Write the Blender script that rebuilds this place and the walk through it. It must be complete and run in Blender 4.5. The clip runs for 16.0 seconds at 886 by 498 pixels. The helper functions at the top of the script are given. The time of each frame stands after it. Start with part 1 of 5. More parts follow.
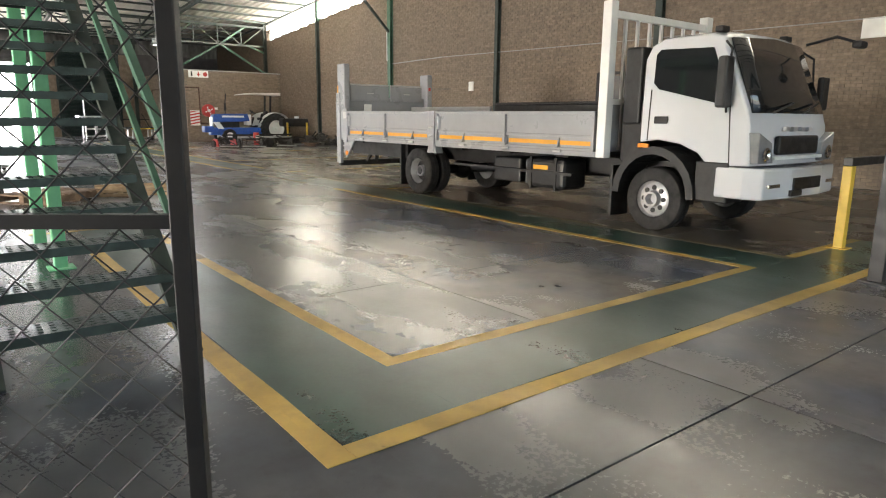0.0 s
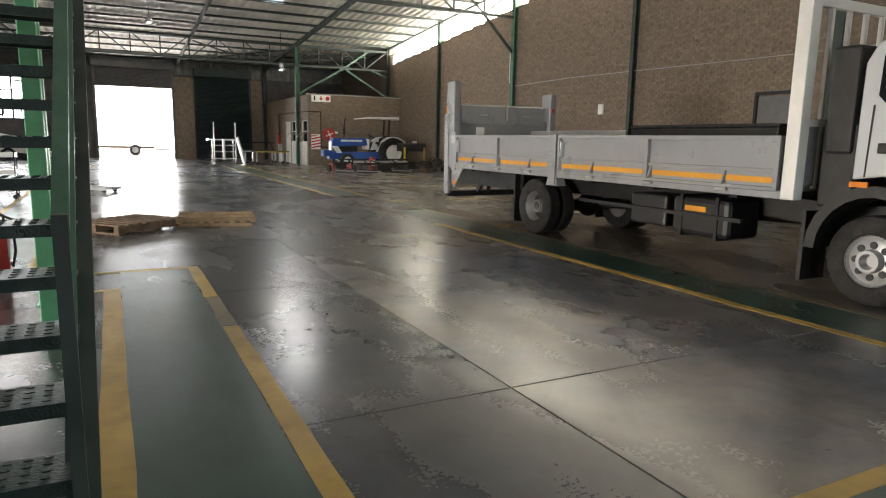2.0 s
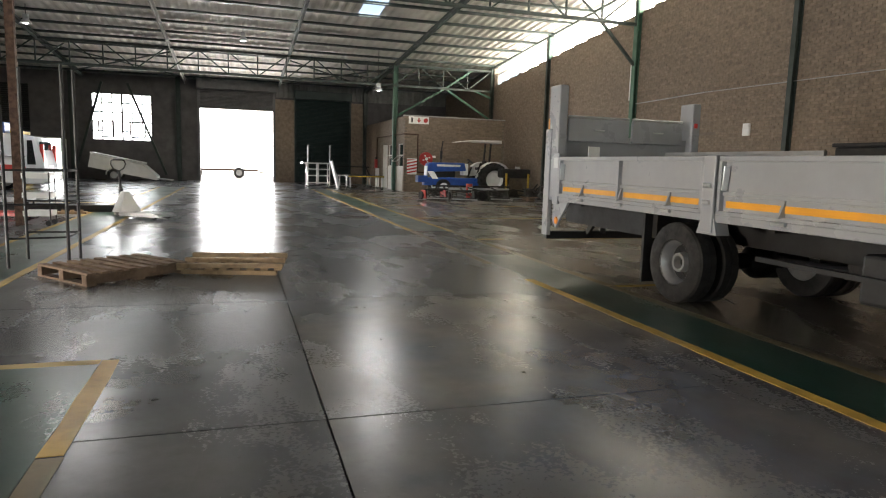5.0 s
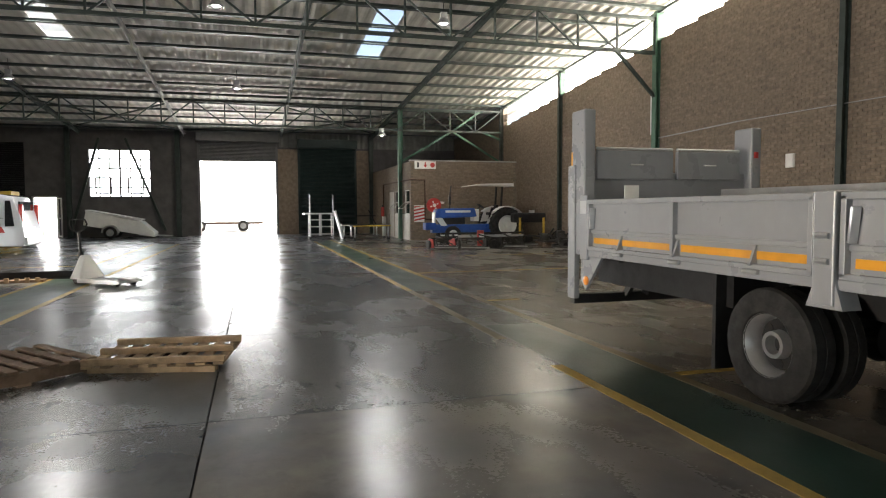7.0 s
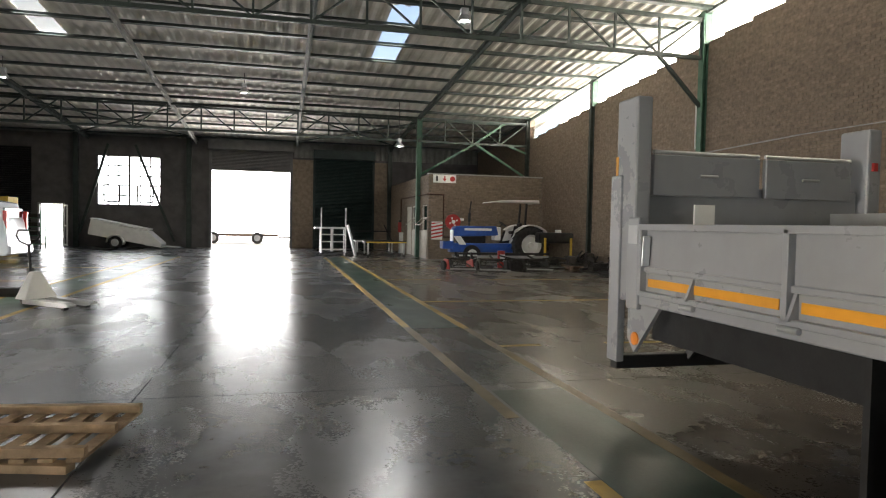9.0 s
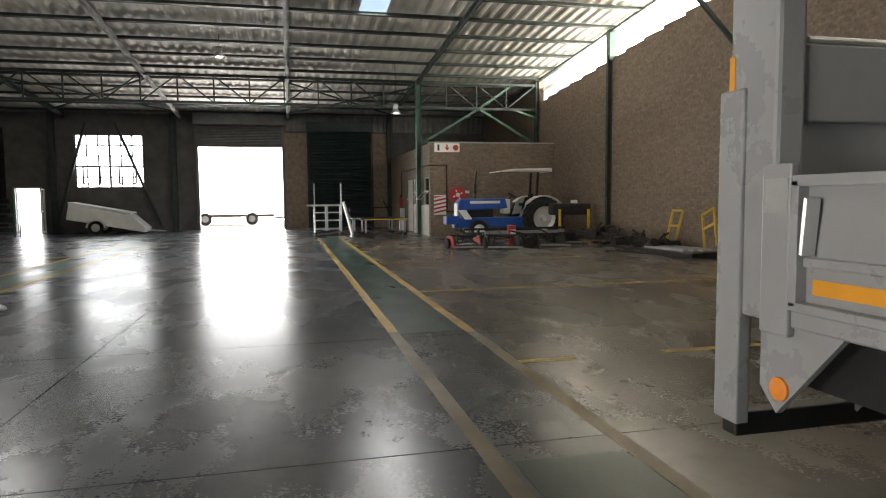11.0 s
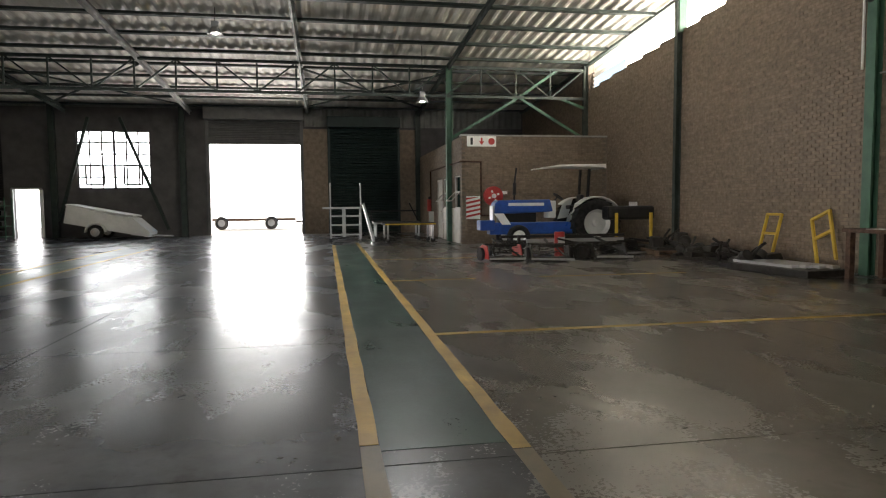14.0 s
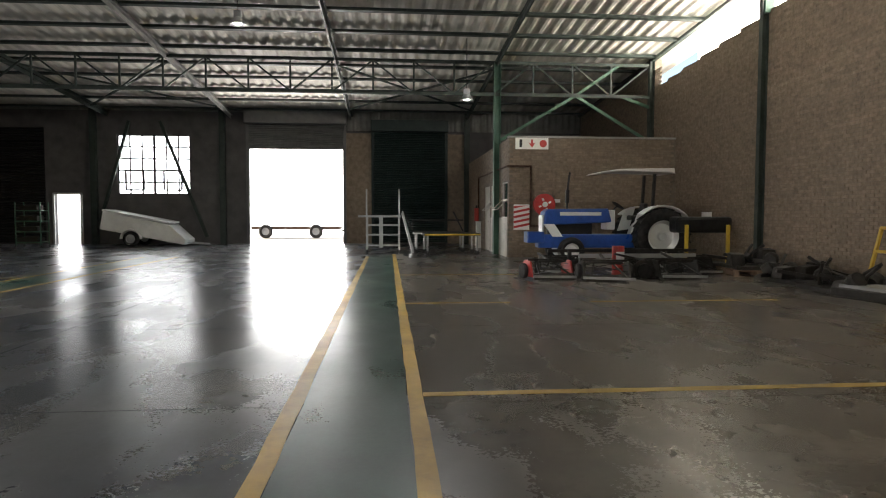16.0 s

▸ **CHALLENGE**
Output each line exactly; omit every picture.

▸ **FINISHED EXERCISE**
Write the Blender script that rebuilds this place and the walk through it. It must be complete and run in Blender 4.5. The clip runs for 16.0 seconds at 886 by 498 pixels. The helper functions at the top of the script are given. The time of each frame stands after it. Start with part 1 of 5. More parts follow.
0.0 s
2.0 s
5.0 s
7.0 s
9.0 s
11.0 s
14.0 s
16.0 s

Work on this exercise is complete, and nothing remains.